MAC-VO: Metrics-aware Covariance for Learning-based Stereo Visual Odometry
Yuheng Qiu, Yutian Chen, Zihao Zhang, Wenshan Wang, Sebastian Scherer
TL;DR
MAC-VO addresses robustness gaps in learning-based stereo visual odometry by introducing metrics-aware uncertainty to both 2D feature matching and 3D covariance propagation. A FlowFormer–based uncertainty network provides per-pixel matching uncertainty, which is used to filter keypoints and to construct a metrics-aware 3D covariance ${}^c\Sigma_{i,t}^p$ with inter-axis correlations for pose graph optimization. The two-frame backend minimizes pose error via a Mahalanobis distance using the full covariance, and initialization via TartanVO ensures robust starting estimates. Across EuRoC, KITTI, TartanAir v2, and ZED data, MAC-VO demonstrates state-of-the-art or near-state-of-the-art performance in challenging conditions, with a covariance map offering reliability guidance for autonomous-system decision making. The proposed covariance formulation includes depth uncertainty derived from disparity as $\sigma_d^2 \approx (bf_x\gamma)^2 / \mu_{Disp}^2$ and cross-axis terms such as $\text{Cov}(x,y) = \frac{\sigma_d^2}{f_x f_y}(u-c_x)(v-c_y)$, enabling informed weighting in back-end optimization.
Abstract
We propose the MAC-VO, a novel learning-based stereo VO that leverages the learned metrics-aware matching uncertainty for dual purposes: selecting keypoint and weighing the residual in pose graph optimization.

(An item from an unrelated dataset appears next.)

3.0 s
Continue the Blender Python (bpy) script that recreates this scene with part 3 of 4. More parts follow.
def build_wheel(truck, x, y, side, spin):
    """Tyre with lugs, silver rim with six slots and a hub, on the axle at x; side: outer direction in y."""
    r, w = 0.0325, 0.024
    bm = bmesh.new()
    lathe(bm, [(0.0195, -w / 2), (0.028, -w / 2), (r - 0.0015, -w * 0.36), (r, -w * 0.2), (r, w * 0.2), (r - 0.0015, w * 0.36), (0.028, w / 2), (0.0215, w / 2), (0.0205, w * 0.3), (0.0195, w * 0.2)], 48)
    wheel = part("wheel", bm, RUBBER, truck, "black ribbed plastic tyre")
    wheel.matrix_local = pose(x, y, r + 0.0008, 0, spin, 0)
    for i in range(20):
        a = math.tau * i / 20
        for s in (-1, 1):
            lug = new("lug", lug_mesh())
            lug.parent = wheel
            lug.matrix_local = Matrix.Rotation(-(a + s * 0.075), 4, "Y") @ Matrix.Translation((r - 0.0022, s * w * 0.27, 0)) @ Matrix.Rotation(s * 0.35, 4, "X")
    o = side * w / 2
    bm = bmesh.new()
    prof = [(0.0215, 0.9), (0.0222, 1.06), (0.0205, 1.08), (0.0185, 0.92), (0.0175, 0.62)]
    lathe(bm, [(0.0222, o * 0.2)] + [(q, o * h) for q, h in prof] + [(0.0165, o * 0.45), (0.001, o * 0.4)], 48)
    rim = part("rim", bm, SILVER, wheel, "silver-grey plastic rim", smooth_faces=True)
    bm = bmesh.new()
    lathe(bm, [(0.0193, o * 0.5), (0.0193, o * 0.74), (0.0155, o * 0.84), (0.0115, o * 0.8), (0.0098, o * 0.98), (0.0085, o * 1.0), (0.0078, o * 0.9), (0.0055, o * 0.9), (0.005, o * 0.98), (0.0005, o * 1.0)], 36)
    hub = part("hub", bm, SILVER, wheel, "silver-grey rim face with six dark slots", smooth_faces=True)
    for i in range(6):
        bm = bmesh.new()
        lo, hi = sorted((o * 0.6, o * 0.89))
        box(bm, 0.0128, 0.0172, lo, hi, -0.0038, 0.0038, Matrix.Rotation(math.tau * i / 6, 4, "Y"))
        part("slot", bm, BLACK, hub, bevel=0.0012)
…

Compared to traditional geometric methods prioritizing texture-affluent features like edges, our keypoint selector employs the learned uncertainty to filter out the low-quality features based on global inconsistency. In contrast to the learning-based algorithms that model the scale-agnostic diagonal weight matrix for covariance, we design a metrics-aware covariance model to capture the spatial error during keypoint registration and the correlations between different axes. Integrating this covariance model into pose graph optimization enhances the robustness and reliability of pose estimation, particularly in challenging environments with varying illumination, feature density, and motion patterns. On public benchmark datasets, MAC-VO outperforms existing VO algorithms and even some SLAM algorithms in challenging environments. The covariance map also provides valuable information about the reliability of the estimated poses, which can benefit decision-making for autonomous systems.